OBJECTIVE — Copy each line that contains the string "carried".

RECORDS SHOWN —

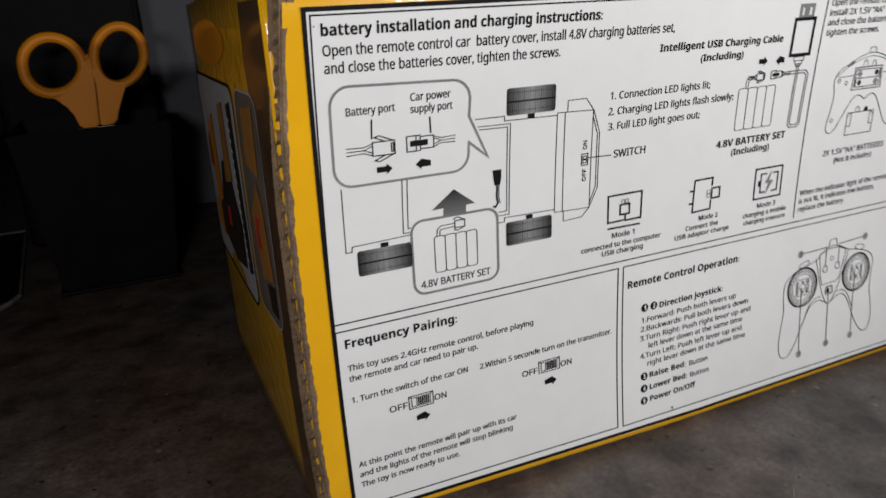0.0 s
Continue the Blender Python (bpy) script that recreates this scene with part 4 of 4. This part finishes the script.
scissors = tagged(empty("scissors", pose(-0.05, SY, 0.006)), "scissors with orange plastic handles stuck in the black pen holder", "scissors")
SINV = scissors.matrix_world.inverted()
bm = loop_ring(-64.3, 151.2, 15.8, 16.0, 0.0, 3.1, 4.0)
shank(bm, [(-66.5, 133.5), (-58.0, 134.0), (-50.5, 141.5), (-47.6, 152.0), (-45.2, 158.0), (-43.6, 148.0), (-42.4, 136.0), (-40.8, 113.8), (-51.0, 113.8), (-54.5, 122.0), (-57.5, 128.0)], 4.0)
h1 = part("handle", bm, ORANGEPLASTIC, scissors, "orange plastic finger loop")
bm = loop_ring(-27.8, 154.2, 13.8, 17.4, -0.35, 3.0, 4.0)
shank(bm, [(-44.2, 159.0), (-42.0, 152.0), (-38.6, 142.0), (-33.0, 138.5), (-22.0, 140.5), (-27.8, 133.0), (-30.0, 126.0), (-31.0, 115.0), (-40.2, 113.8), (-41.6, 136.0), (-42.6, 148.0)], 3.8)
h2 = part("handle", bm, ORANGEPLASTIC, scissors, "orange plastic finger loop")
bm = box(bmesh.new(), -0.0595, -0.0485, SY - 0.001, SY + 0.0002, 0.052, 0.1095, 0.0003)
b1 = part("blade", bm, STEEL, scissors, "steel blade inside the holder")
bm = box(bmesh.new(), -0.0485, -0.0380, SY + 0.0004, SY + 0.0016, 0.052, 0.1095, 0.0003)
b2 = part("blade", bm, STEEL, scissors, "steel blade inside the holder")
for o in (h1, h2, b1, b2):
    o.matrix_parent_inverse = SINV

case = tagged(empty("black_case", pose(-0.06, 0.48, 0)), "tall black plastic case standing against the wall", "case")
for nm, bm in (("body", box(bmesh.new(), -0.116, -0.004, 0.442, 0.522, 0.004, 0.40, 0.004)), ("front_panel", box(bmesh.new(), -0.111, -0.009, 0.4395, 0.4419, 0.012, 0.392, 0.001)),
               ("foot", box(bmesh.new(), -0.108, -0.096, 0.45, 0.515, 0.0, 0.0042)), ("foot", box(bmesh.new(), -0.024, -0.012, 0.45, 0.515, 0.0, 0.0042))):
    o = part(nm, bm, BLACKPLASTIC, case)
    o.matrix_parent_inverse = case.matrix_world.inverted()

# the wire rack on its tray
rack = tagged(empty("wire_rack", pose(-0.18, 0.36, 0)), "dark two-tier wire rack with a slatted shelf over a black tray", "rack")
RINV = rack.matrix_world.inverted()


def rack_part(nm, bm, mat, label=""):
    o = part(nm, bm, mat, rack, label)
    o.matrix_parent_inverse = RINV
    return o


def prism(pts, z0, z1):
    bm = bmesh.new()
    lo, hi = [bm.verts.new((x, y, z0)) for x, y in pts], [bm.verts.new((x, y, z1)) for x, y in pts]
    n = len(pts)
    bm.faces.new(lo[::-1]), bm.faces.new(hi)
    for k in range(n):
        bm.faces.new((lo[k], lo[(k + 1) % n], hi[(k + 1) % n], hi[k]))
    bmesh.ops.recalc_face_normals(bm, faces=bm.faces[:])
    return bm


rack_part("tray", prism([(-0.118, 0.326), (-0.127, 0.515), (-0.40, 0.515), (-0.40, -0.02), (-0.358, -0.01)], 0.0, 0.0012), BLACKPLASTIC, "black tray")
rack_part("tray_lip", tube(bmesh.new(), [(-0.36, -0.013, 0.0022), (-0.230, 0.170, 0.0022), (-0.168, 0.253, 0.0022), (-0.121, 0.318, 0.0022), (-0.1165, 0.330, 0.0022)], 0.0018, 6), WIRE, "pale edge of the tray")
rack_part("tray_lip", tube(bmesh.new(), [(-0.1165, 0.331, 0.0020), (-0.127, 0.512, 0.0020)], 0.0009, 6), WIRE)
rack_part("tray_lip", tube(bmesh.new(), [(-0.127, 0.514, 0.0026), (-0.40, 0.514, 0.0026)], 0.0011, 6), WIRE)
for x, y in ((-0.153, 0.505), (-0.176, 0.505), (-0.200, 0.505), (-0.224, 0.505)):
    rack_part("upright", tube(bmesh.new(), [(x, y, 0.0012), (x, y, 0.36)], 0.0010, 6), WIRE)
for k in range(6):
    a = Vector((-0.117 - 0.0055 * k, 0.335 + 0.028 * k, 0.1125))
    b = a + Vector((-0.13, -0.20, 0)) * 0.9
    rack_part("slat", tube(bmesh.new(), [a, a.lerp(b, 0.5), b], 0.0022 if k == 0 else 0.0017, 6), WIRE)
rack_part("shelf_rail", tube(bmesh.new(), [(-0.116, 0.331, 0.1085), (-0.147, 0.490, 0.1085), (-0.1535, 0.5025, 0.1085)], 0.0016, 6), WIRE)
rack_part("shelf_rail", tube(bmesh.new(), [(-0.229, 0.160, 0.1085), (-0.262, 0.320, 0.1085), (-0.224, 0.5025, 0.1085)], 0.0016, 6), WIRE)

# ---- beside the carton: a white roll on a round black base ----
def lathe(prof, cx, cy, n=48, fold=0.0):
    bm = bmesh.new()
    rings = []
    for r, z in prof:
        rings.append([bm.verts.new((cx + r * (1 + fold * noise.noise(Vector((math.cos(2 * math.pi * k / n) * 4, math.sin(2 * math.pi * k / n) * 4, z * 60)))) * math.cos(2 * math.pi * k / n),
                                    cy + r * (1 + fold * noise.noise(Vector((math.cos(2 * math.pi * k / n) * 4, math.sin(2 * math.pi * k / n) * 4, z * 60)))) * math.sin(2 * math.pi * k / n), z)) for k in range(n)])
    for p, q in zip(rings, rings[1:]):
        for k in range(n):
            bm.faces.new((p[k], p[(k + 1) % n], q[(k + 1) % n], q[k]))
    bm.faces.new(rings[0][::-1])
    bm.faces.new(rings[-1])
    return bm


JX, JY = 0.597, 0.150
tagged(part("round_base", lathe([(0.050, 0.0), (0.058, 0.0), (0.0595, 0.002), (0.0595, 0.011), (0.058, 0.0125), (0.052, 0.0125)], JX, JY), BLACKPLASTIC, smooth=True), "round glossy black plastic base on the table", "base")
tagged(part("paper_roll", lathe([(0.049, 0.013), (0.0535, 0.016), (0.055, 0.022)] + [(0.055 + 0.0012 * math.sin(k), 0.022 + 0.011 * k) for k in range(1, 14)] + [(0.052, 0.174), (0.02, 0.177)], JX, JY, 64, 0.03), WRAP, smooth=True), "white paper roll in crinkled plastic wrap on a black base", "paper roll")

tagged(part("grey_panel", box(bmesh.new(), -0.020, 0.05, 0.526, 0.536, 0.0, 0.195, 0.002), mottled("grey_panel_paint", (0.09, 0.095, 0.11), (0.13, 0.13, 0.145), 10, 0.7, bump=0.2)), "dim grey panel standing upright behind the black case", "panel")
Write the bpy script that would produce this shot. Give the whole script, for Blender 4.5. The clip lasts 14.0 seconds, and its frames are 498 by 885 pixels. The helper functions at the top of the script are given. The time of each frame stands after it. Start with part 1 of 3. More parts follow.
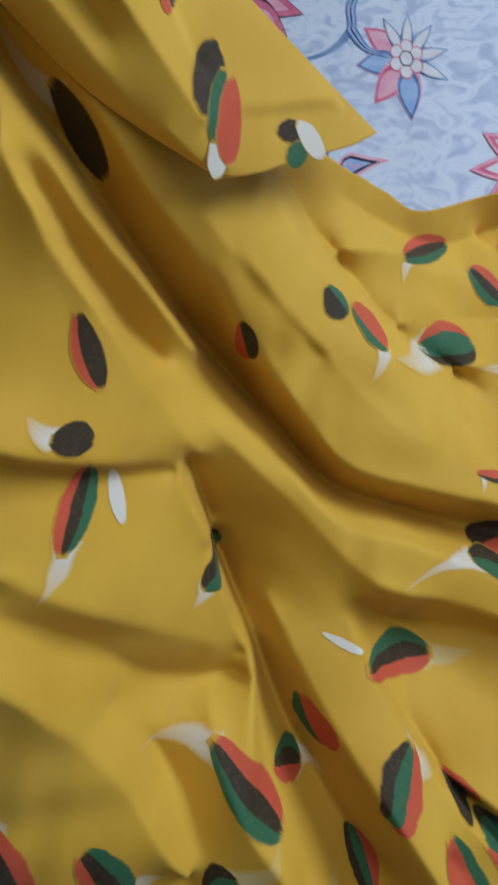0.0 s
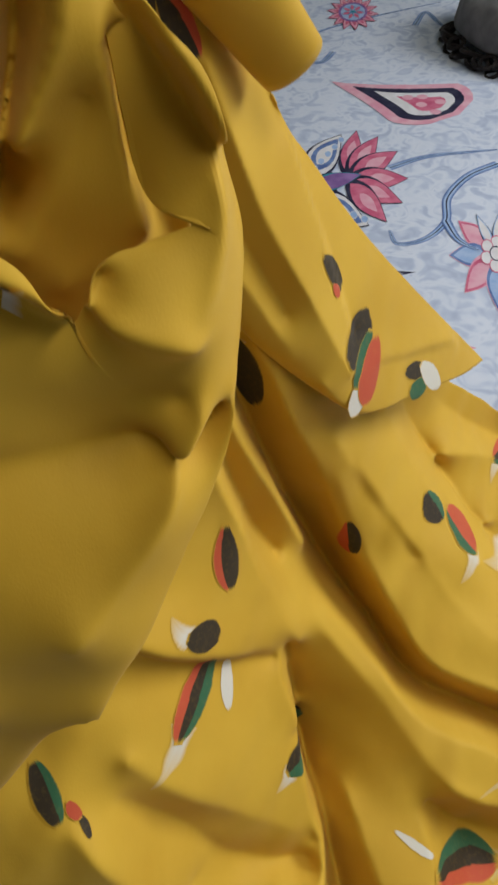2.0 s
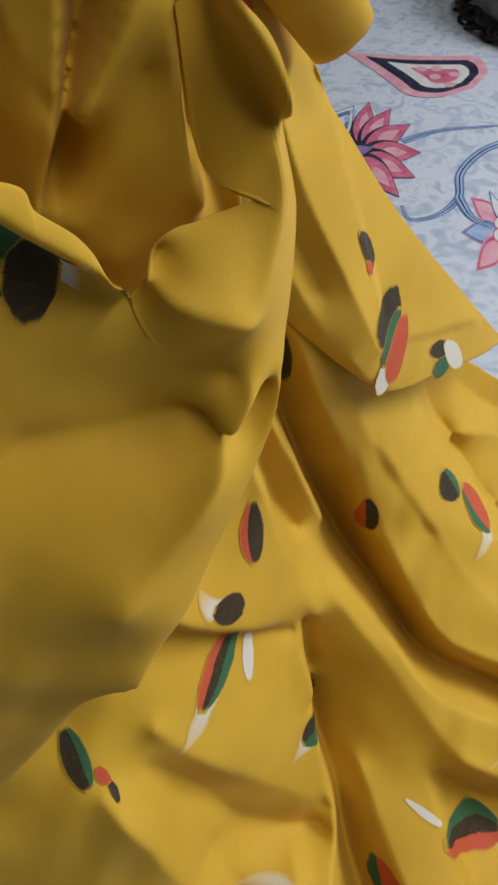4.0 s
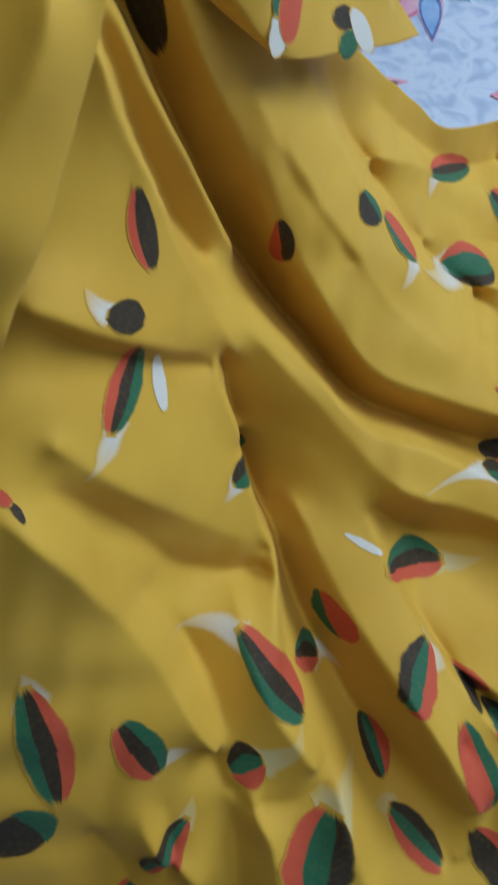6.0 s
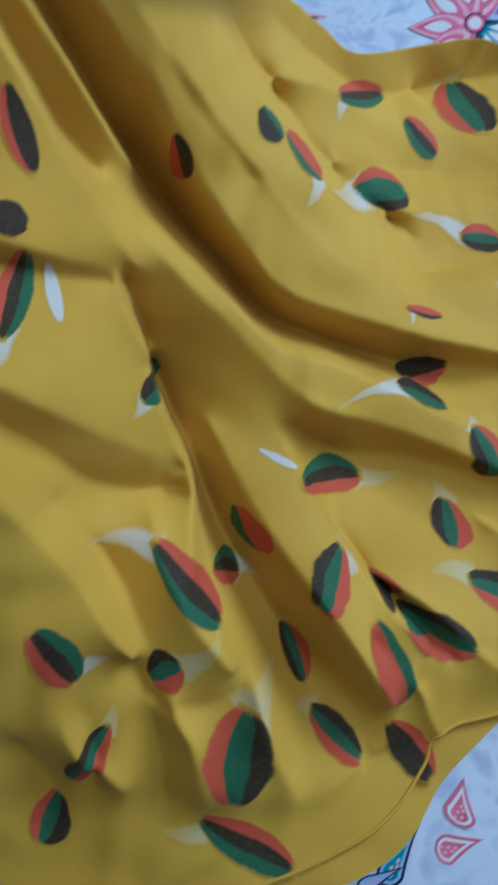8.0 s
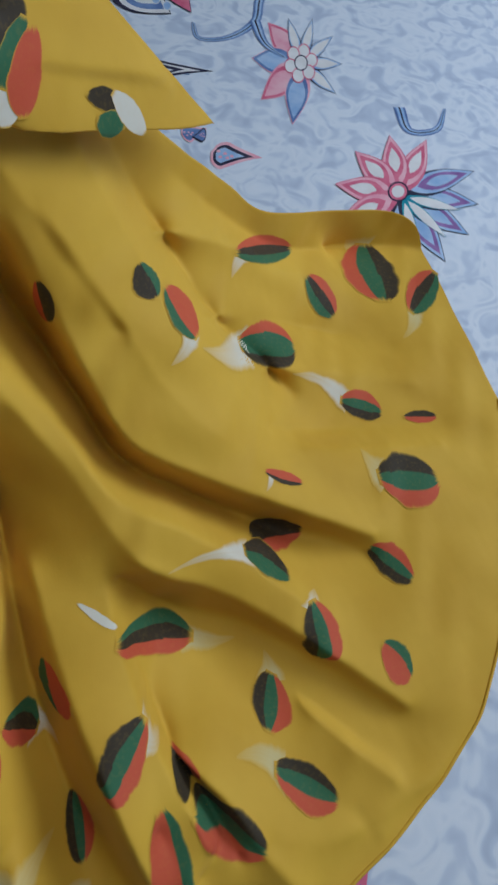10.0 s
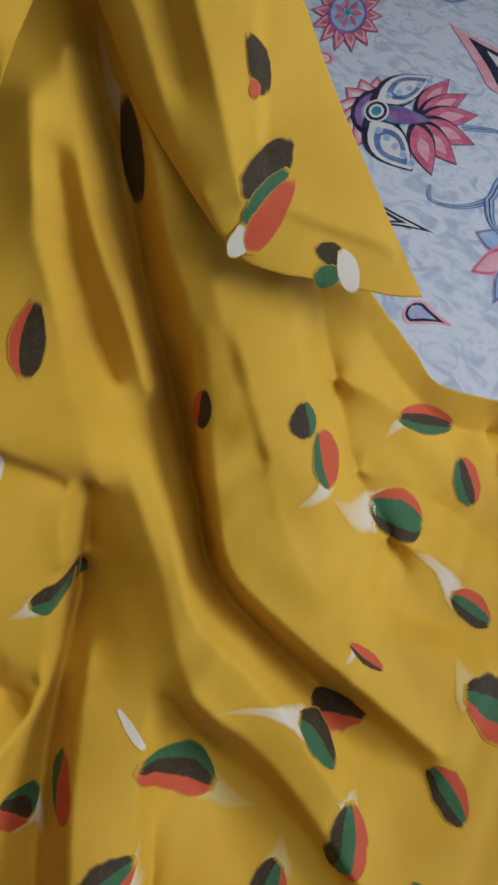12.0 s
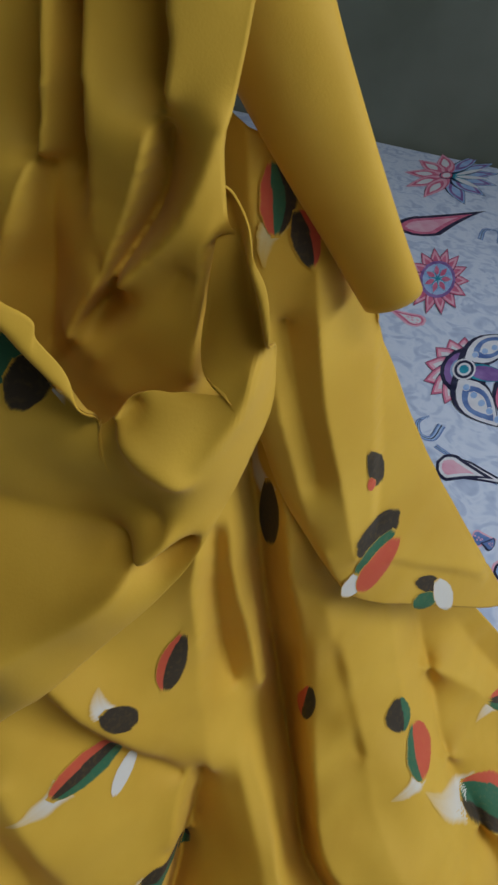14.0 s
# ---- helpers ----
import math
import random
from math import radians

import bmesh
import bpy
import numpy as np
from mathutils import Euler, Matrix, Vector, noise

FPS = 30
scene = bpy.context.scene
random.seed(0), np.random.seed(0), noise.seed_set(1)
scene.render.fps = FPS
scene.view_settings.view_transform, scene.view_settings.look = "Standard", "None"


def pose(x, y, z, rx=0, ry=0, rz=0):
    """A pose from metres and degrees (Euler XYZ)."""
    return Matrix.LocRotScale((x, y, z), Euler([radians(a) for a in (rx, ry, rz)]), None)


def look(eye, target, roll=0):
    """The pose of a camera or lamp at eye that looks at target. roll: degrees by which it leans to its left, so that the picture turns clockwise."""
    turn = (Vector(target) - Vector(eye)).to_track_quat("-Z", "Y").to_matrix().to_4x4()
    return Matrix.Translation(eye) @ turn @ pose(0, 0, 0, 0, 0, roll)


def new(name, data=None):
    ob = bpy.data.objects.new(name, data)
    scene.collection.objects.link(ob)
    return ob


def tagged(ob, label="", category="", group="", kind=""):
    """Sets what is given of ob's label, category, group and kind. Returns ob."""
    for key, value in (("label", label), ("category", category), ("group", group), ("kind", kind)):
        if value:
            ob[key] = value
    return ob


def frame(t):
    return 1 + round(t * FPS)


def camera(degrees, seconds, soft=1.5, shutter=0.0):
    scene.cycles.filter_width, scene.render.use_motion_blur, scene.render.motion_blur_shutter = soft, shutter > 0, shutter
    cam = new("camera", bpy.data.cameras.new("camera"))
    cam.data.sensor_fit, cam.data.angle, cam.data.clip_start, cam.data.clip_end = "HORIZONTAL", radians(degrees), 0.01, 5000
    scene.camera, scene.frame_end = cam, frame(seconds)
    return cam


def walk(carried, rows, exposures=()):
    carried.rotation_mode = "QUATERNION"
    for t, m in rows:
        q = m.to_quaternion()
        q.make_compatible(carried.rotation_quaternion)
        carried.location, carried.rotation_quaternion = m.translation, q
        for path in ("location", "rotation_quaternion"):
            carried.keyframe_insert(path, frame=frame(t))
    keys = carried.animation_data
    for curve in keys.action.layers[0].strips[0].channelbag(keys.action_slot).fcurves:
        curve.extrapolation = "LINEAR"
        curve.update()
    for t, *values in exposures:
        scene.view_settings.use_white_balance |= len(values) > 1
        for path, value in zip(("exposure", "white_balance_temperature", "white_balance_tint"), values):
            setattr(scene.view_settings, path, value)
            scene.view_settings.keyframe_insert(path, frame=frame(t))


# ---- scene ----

COMPLETE ANSWER —
def walk(carried, rows, exposures=()):
    carried.rotation_mode = "QUATERNION"
        q.make_compatible(carried.rotation_quaternion)
        carried.location, carried.rotation_quaternion = m.translation, q
            carried.keyframe_insert(path, frame=frame(t))
    keys = carried.animation_data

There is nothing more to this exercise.